L’histoire de la découverte du Taxol, substance anticancéreuse et toxique de l’if, commence au début des années soixante. 35 000 espèces végétales (soit 1/15e de toutes les espèces connues) furent passées au crible pour apprécier leur éventuelle activité anticancéreuse par le National Cancer Institute (NCI). Ainsi, un extrait brut de l’if du Pacifique (Taxus brevifolia) donna le Taxol présentant un intérêt en chimiothérapie anticancéreuse. Un inconvénient pourtant, le Taxol s’extrait de l’écorce du tronc des ifs, ayant entraîné une destruction massive de cette espèce sur la côte Pacifique des États-Unis. En 1988, 12 000 ifs (Taxus brevifolia et non Taxus baccata) ont ainsi donné 2 kg de Taxol, une substance anticancéreuse (leucémie, cancer du sein, de l’ovaire, du poumon, mélanomes et également lutte contre le paludisme).
Un arbre d’une centaine d’années ne fournit que 1 gr de taxol. Sa molécule, ayant été identifiée dans les années soixante, comporte 112 atomes ; c’est justement cette complexité qui stimula les chimistes à poursuivre leurs recherches. Entre 1983 et 1993, plus de 330 équipes se sont mises à la tâche pour tenter de synthétiser cette molécule et ses dérivés. Ces recherches conduisirent une équipe française (P. Potier) à utiliser l’if commun (Taxus baccata) comme matière première pour la synthèse du taxol et ses dérivés. Cette recherche continue et permettra peut-être de découvrir des molécules mieux tolérées par l’organisme (les effets secondaires des molécules actuelles sont parfois sévères) et plus efficaces encore.
Les chercheurs se tournèrent alors vers la mise au point « d’analogues » synthétiques du Taxol. On s’attacha à profiter de l’extraordinaire disposition de l’if à se laisser tailler. Aussi, le feuillage de l’if commun (Taxus baccata) intéressa de nouvelles recherches. Après de grandes plantations en France et en Italie, on réussit avec cette matière première, à obtenir une substance voisine du Taxol, le Taxotère. Son usage clinique a confirmé que celui-ci possède une activité antitumérale intéressante qui aboutira, en 1994, à sa mise sur le marché thérapeutique.
Utilisations
Son bois vert est souple et élastique, devenant avec l’âge le bois le plus dur et le plus compact de toute l’Europe.

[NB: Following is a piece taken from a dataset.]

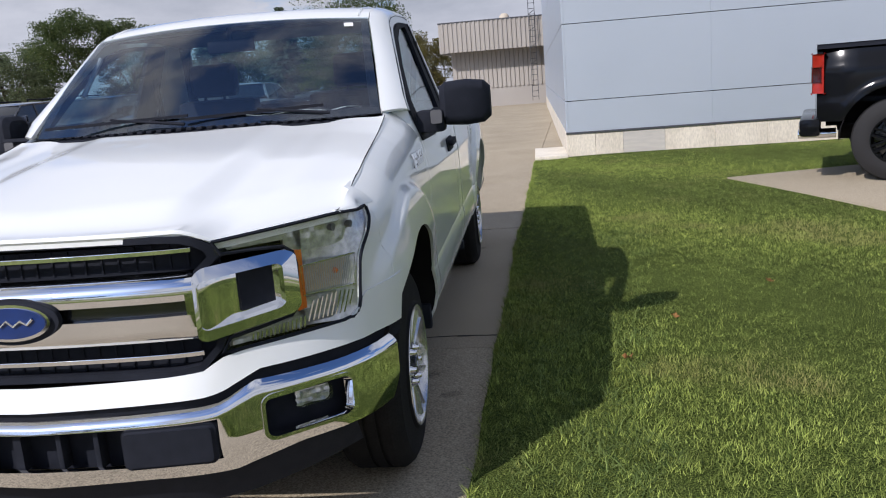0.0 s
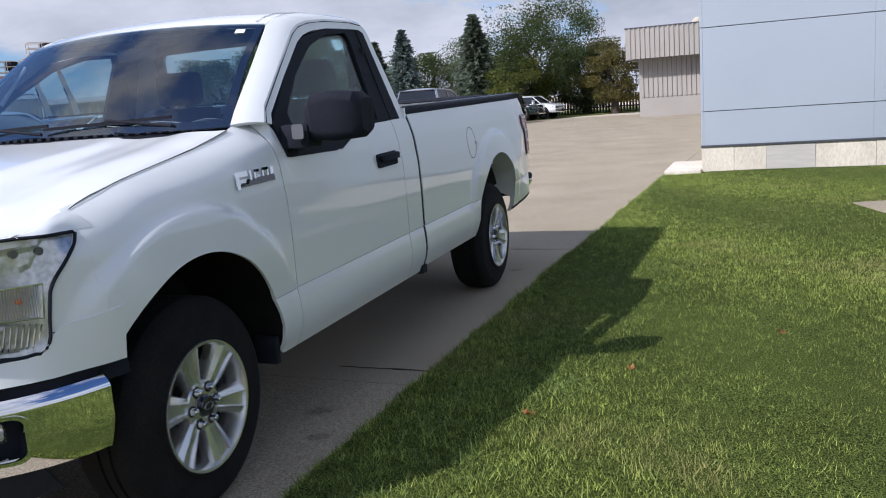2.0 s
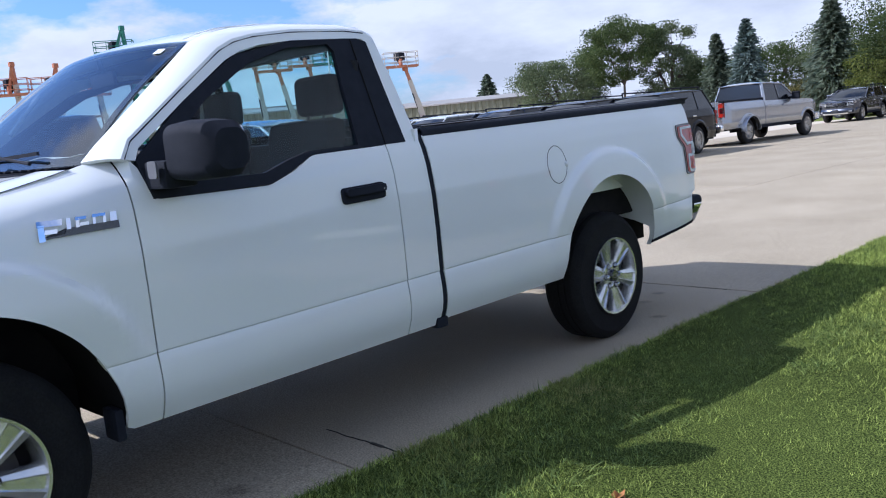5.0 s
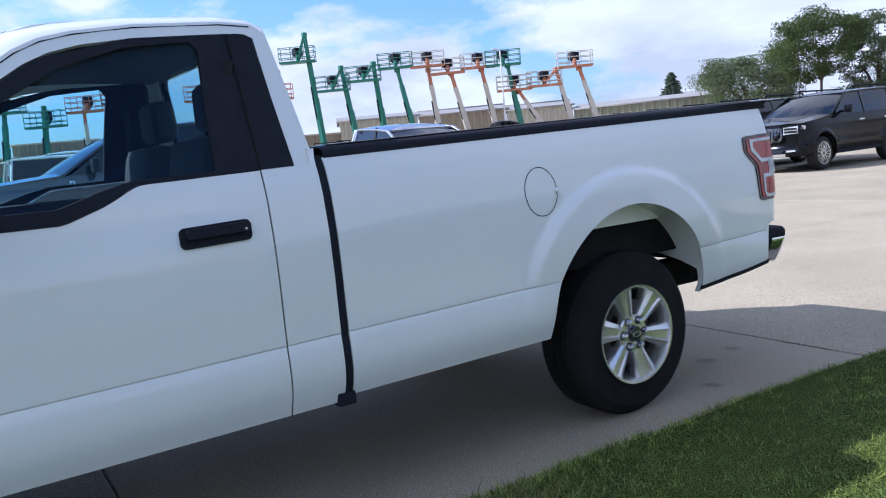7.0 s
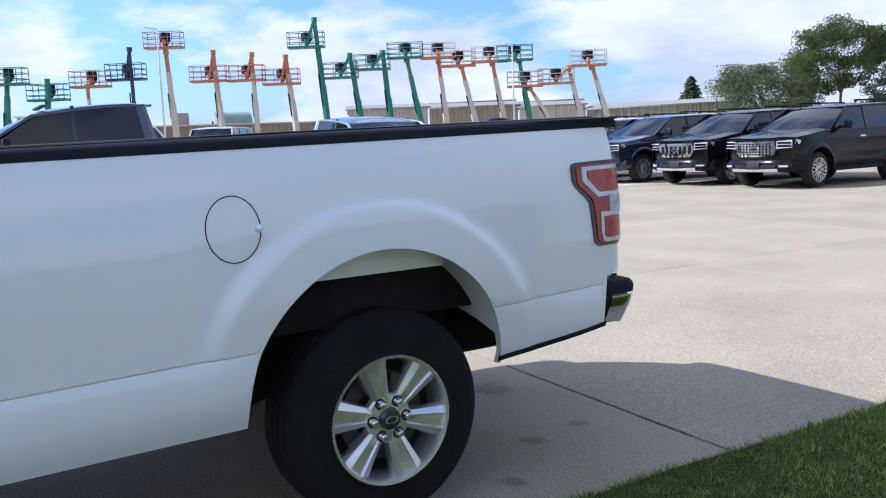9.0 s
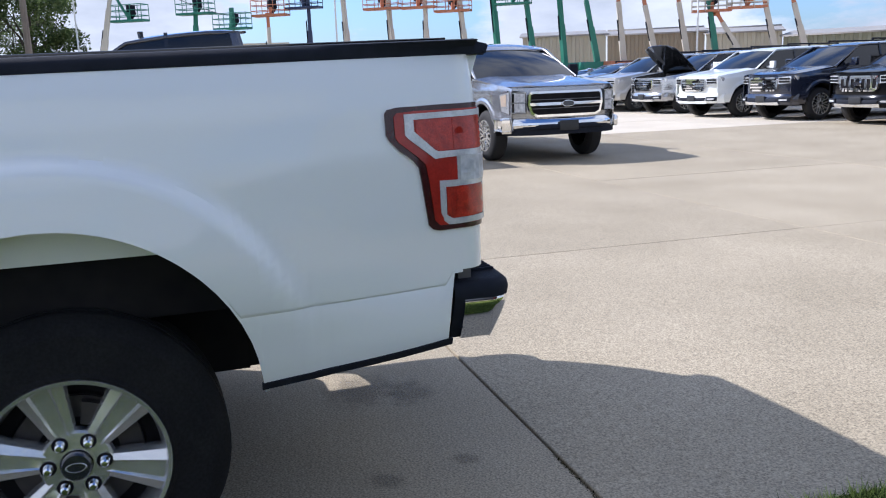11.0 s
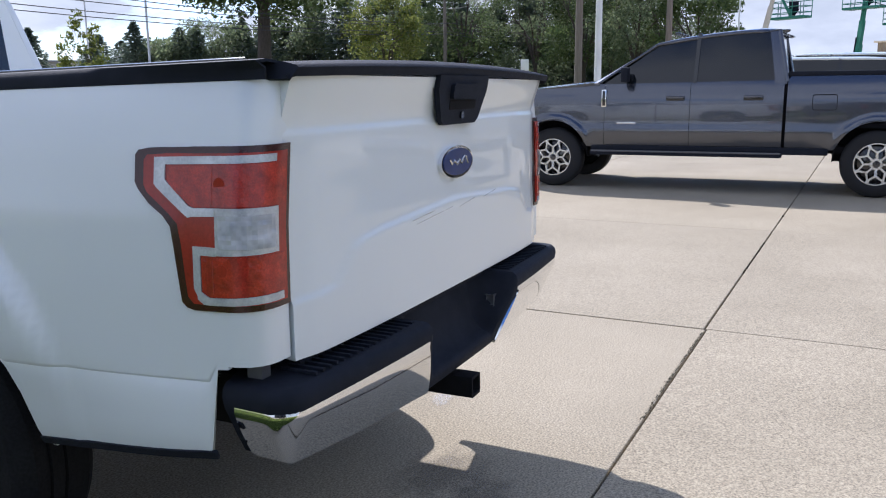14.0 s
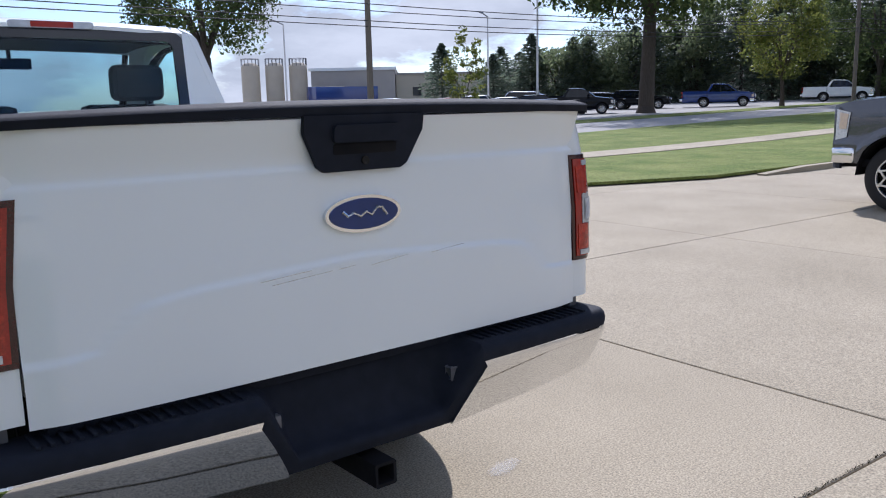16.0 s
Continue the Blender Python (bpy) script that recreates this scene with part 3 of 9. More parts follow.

– Autrefois, il était utilisé de l’Antiquité jusqu’au Moyen Âge pour faire des arcs et son jus pouvait servir à empoisonner les flèches (chez les gaulois). On en fabriquait également des massues, des marteaux et des fléaux.
– Actuellement, il est très prisé surtout en ébénisterie, mais aussi pour le placage, la marqueterie, la sculpture, le bois tourné, les instruments de dessin et de mesure. La solidité de son bois permet toujours de l’utiliser pour les arcs, les béquilles, les cannes, les manches de gros parasol. Il fait toujours figure d’ornementation dans les parcs et les cimetières et en haies taillées.